-- INSTRUCTIONS TO FOLLOW --
Can you write out all the lines word for word, with no pictures?

-- RECORDED DATA --
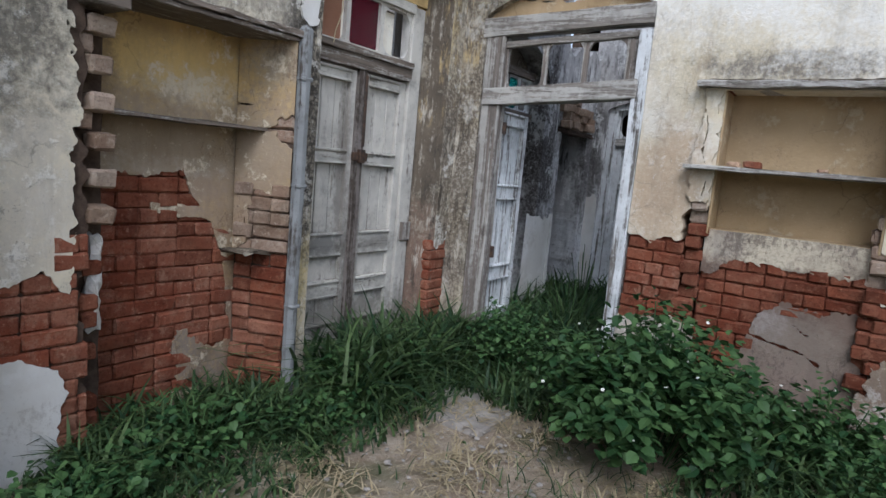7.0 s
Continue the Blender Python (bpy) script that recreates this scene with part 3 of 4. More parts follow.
def arch(u, z, a, b, spring, rise):
    """Positive outside an opening from a to b with a segmental head."""
    half, mid = (b - a) / 2, (a + b) / 2
    radius = (half * half + rise * rise) / (2 * rise)
    side = max(a - u, u - b)
    top = math.hypot(u - mid, z - (spring + rise - radius)) - radius if z > spring - 0.2 else -1.0
    return max(side, top)


def hole(u, z, a, b, c, d, r=0.0):
    """Positive outside a rectangle with corners rounded by r."""
    x, y = max(abs(u - (a + b) / 2) - (b - a) / 2 + r, 0), max(abs(z - (c + d) / 2) - (d - c) / 2 + r, 0)
    inner = min(max(abs(u - (a + b) / 2) - (b - a) / 2 + r, abs(z - (c + d) / 2) - (d - c) / 2 + r), 0)
    return math.hypot(x, y) + inner - r


def near_line(points, u, z):
    best = 9.0
    for (a, b), (c, d) in zip(points, points[1:]):
        t = max(0, min(1, ((u - a) * (c - a) + (z - b) * (d - b)) / ((c - a) ** 2 + (d - b) ** 2)))
        best = min(best, math.hypot(u - a - t * (c - a), z - b - t * (d - b)))
    return best


def setting(ob, label):
    return tagged(ob, label=label, kind="structure")


# ---- ground ----
def ground():
    near = [-4 + 0.08 * i for i in range(151)]
    xs = [-400, -150, -60, -25, -12, -7] + near + [9.5, 12, 18, 30, 60, 150, 400]
    ys = [-400, -150, -60, -25, -12, -8, -6] + [-4.5 + 0.08 * i for i in range(122)] + [6, 8, 12, 20, 40, 150, 400]
    verts = []
    for x in xs:
        for y in ys:
            h = 0.035 * noise.noise(Vector((x * 0.9, y * 0.9, 0))) + 0.012 * noise.noise(Vector((x * 5, y * 5, 3))) - 0.01
            if x > 4.2:
                h += 0.12 * min(1, (x - 4.2) / 0.4)
            verts.append((x, y, h))
    n = len(ys)
    faces = [(i * n + j, (i + 1) * n + j, (i + 1) * n + j + 1, i * n + j + 1) for i in range(len(xs) - 1) for j in range(n - 1)]
    return setting(mesh_of("ground", verts, faces, M_earth), "bare brown earth with dry straw and weeds")


ground()
TOP = 4.7

# ---- north wall: panel, niche and double door ----
datum(0.07, 0.11)
CRACK = [(1.217, 2.587), (1.25, 2.63), (1.327, 2.692), (1.441, 2.803), (1.584, 2.994), (1.648, 3.091), (1.742, 3.211), (1.808, 3.33), (1.885, 3.5), (1.93, 3.8)]
SPLIT = [(1.224, 2.3), (1.224, 2.378), (1.2, 2.44), (1.196, 2.5), (1.217, 2.587)]
FORK = [(1.52, 2.95), (1.569, 2.922), (1.677, 2.858), (1.772, 2.792), (1.918, 2.777), (2.004, 2.728), (2.133, 2.683)]


def north_open(u, z):
    jag = 0.05 * noise.noise(Vector((u * 3, z * 9, 2))) + 0.03 * noise.noise(Vector((u * 3, z * 30, 2)))
    niche = max(1.19 + jag - u, u - 2.355, z - 2.275)
    wobble = 0.008 * noise.noise(Vector((u * 16, z * 16, 0)))
    taper = along([(2.55, 0.008), (2.65, 0.016), (2.8, 0.019), (2.95, 0.015), (3.2, 0.013), (3.8, 0.007)], z)
    step = 0.02 * (((z * 11) % 1) - 0.5)
    crack = near_line(CRACK, u + wobble * 2.6 + step, z + wobble * 2.4) - max(0.0108, taper * 0.85)
    holes = min(hole(u, z, 2.84, 3.0, 3.64, 3.7), math.hypot(u - 3.09, z - 3.65) - 0.03)
    return min(niche, arch(u, z, 2.6, 4.05, 2.93, 0.225), crack, holes)


def north_bare(u, z):
    low = z - along([(0.42, 0.9), (0.6, 0.93), (0.75, 0.9), (0.9, 0.93), (1.0, 0.98), (1.08, 0.86), (1.15, 0.8), (1.2, 0.75)], u) + ragged(u, z, 0.05, 0.03, 1)
    if u > 1.7:
        low = 1.0
    edge = u - 1.13 - ragged(u, z, 0.03, 0.04, 4) if 1.0 < u < 1.3 and z < 2.2 else -1.0
    east = z - along([(4.1, 0.9), (4.2, 0.95), (4.35, 1.0)], u) + ragged(u, z, 0.06, 0.03, 3) if u > 4.03 else 1.0
    fork = min(near_line(FORK, u + 0.02 * noise.noise(Vector((u * 14, z * 14, 0))), z + 0.02 * noise.noise(Vector((z * 14, u * 14, 1)))) - 0.0062, near_line(SPLIT, u, z + 0.02 * noise.noise(Vector((z * 14, u * 14, 1)))) - 0.0065, hole(u, z, 1.225, 1.28, 2.33, 2.385), near_line(((1.2, 2.5), (1.29, 2.515)), u, z) - 0.0055)
    return min(low, -edge, east, fork)


wall_north = setting(sheet("wall_north", "y", 2.97, 0.42, 4.25, 0, TOP, M_north, north_bare, north_open, 0.0165, 0.022, 0.31, 0.006), "old lime-plastered brick wall with black mould and a long crack")
sheet("core", "y", 3.0, 0.42, 4.25, 0, TOP, M_shadecore, None, lambda u, z: north_open(u, z) - 0.012 if u > 2.5 or z < 2.25 else north_open(u, z) + 0.004, 0.03, 0.02, 0.28, 0.003, wall_north)
sheet("back_face", "y", 3.5, 1.5, 4.7, 0, TOP, M_room, None, lambda u, z: arch(u, z, 2.6, 3.95, 2.93, 0.2), 0.1, 0.02, 0.02, 0.0, wall_north)
slab("coping", wall_north, M_stone, 0.14, 4.75, 2.98, 3.5, TOP, TOP + 0.1)


sheet("limewash", "y", 2.962, 0.42, 1.12, 0, 0.8, M_lime, lambda u, z: min(along([(0.42, 0.35), (0.6, 0.42), (0.8, 0.6), (0.95, 0.56), (1.05, 0.5)], u) - z, 1.06 - u) + ragged(u, z, 0.05, 0.03, 71), None, 0.02, 0.007, 0.1, 0.005, wall_north)


def back_bare(u, z):
    h = along([(1.2, 1.38), (1.6, 1.41), (1.86, 1.43), (1.92, 1.3), (2.05, 1.14), (2.12, 0.95), (2.17, 0.75), (2.25, 0.3)], u)
    tongue = max(abs(u - 1.86) - 0.2, abs(z - 1.2 + 0.1 * (u - 1.86)) - 0.035) + ragged(u, z, 0.03, 0.02, 7)
    low = hole(u, z, 1.85, 2.4, -0.2, 0.42, 0.05) + ragged(u, z, 0.1, 0.03, 12)
    return max(z - h + ragged(u, z, 0.04, 0.025, 6), -tongue, -low)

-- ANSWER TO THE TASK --
7.0 s
Continue the Blender Python (bpy) script that recreates this scene with part 3 of 4. More parts follow.
def arch(u, z, a, b, spring, rise):
    """Positive outside an opening from a to b with a segmental head."""
    half, mid = (b - a) / 2, (a + b) / 2
    radius = (half * half + rise * rise) / (2 * rise)
    side = max(a - u, u - b)
    top = math.hypot(u - mid, z - (spring + rise - radius)) - radius if z > spring - 0.2 else -1.0
    return max(side, top)


def hole(u, z, a, b, c, d, r=0.0):
    """Positive outside a rectangle with corners rounded by r."""
    x, y = max(abs(u - (a + b) / 2) - (b - a) / 2 + r, 0), max(abs(z - (c + d) / 2) - (d - c) / 2 + r, 0)
    inner = min(max(abs(u - (a + b) / 2) - (b - a) / 2 + r, abs(z - (c + d) / 2) - (d - c) / 2 + r), 0)
    return math.hypot(x, y) + inner - r


def near_line(points, u, z):
    best = 9.0
    for (a, b), (c, d) in zip(points, points[1:]):
        t = max(0, min(1, ((u - a) * (c - a) + (z - b) * (d - b)) / ((c - a) ** 2 + (d - b) ** 2)))
        best = min(best, math.hypot(u - a - t * (c - a), z - b - t * (d - b)))
    return best


def setting(ob, label):
    return tagged(ob, label=label, kind="structure")


# ---- ground ----
def ground():
    near = [-4 + 0.08 * i for i in range(151)]
    xs = [-400, -150, -60, -25, -12, -7] + near + [9.5, 12, 18, 30, 60, 150, 400]
    ys = [-400, -150, -60, -25, -12, -8, -6] + [-4.5 + 0.08 * i for i in range(122)] + [6, 8, 12, 20, 40, 150, 400]
    verts = []
    for x in xs:
        for y in ys:
            h = 0.035 * noise.noise(Vector((x * 0.9, y * 0.9, 0))) + 0.012 * noise.noise(Vector((x * 5, y * 5, 3))) - 0.01
            if x > 4.2:
                h += 0.12 * min(1, (x - 4.2) / 0.4)
            verts.append((x, y, h))
    n = len(ys)
    faces = [(i * n + j, (i + 1) * n + j, (i + 1) * n + j + 1, i * n + j + 1) for i in range(len(xs) - 1) for j in range(n - 1)]
    return setting(mesh_of("ground", verts, faces, M_earth), "bare brown earth with dry straw and weeds")


ground()
TOP = 4.7

# ---- north wall: panel, niche and double door ----
datum(0.07, 0.11)
CRACK = [(1.217, 2.587), (1.25, 2.63), (1.327, 2.692), (1.441, 2.803), (1.584, 2.994), (1.648, 3.091), (1.742, 3.211), (1.808, 3.33), (1.885, 3.5), (1.93, 3.8)]
SPLIT = [(1.224, 2.3), (1.224, 2.378), (1.2, 2.44), (1.196, 2.5), (1.217, 2.587)]
FORK = [(1.52, 2.95), (1.569, 2.922), (1.677, 2.858), (1.772, 2.792), (1.918, 2.777), (2.004, 2.728), (2.133, 2.683)]


def north_open(u, z):
    jag = 0.05 * noise.noise(Vector((u * 3, z * 9, 2))) + 0.03 * noise.noise(Vector((u * 3, z * 30, 2)))
    niche = max(1.19 + jag - u, u - 2.355, z - 2.275)
    wobble = 0.008 * noise.noise(Vector((u * 16, z * 16, 0)))
    taper = along([(2.55, 0.008), (2.65, 0.016), (2.8, 0.019), (2.95, 0.015), (3.2, 0.013), (3.8, 0.007)], z)
    step = 0.02 * (((z * 11) % 1) - 0.5)
    crack = near_line(CRACK, u + wobble * 2.6 + step, z + wobble * 2.4) - max(0.0108, taper * 0.85)
    holes = min(hole(u, z, 2.84, 3.0, 3.64, 3.7), math.hypot(u - 3.09, z - 3.65) - 0.03)
    return min(niche, arch(u, z, 2.6, 4.05, 2.93, 0.225), crack, holes)


def north_bare(u, z):
    low = z - along([(0.42, 0.9), (0.6, 0.93), (0.75, 0.9), (0.9, 0.93), (1.0, 0.98), (1.08, 0.86), (1.15, 0.8), (1.2, 0.75)], u) + ragged(u, z, 0.05, 0.03, 1)
    if u > 1.7:
        low = 1.0
    edge = u - 1.13 - ragged(u, z, 0.03, 0.04, 4) if 1.0 < u < 1.3 and z < 2.2 else -1.0
    east = z - along([(4.1, 0.9), (4.2, 0.95), (4.35, 1.0)], u) + ragged(u, z, 0.06, 0.03, 3) if u > 4.03 else 1.0
    fork = min(near_line(FORK, u + 0.02 * noise.noise(Vector((u * 14, z * 14, 0))), z + 0.02 * noise.noise(Vector((z * 14, u * 14, 1)))) - 0.0062, near_line(SPLIT, u, z + 0.02 * noise.noise(Vector((z * 14, u * 14, 1)))) - 0.0065, hole(u, z, 1.225, 1.28, 2.33, 2.385), near_line(((1.2, 2.5), (1.29, 2.515)), u, z) - 0.0055)
    return min(low, -edge, east, fork)


wall_north = setting(sheet("wall_north", "y", 2.97, 0.42, 4.25, 0, TOP, M_north, north_bare, north_open, 0.0165, 0.022, 0.31, 0.006), "old lime-plastered brick wall with black mould and a long crack")
sheet("core", "y", 3.0, 0.42, 4.25, 0, TOP, M_shadecore, None, lambda u, z: north_open(u, z) - 0.012 if u > 2.5 or z < 2.25 else north_open(u, z) + 0.004, 0.03, 0.02, 0.28, 0.003, wall_north)
sheet("back_face", "y", 3.5, 1.5, 4.7, 0, TOP, M_room, None, lambda u, z: arch(u, z, 2.6, 3.95, 2.93, 0.2), 0.1, 0.02, 0.02, 0.0, wall_north)
slab("coping", wall_north, M_stone, 0.14, 4.75, 2.98, 3.5, TOP, TOP + 0.1)


sheet("limewash", "y", 2.962, 0.42, 1.12, 0, 0.8, M_lime, lambda u, z: min(along([(0.42, 0.35), (0.6, 0.42), (0.8, 0.6), (0.95, 0.56), (1.05, 0.5)], u) - z, 1.06 - u) + ragged(u, z, 0.05, 0.03, 71), None, 0.02, 0.007, 0.1, 0.005, wall_north)


def back_bare(u, z):
    h = along([(1.2, 1.38), (1.6, 1.41), (1.86, 1.43), (1.92, 1.3), (2.05, 1.14), (2.12, 0.95), (2.17, 0.75), (2.25, 0.3)], u)
    tongue = max(abs(u - 1.86) - 0.2, abs(z - 1.2 + 0.1 * (u - 1.86)) - 0.035) + ragged(u, z, 0.03, 0.02, 7)
    low = hole(u, z, 1.85, 2.4, -0.2, 0.42, 0.05) + ragged(u, z, 0.1, 0.03, 12)
    return max(z - h + ragged(u, z, 0.04, 0.025, 6), -tongue, -low)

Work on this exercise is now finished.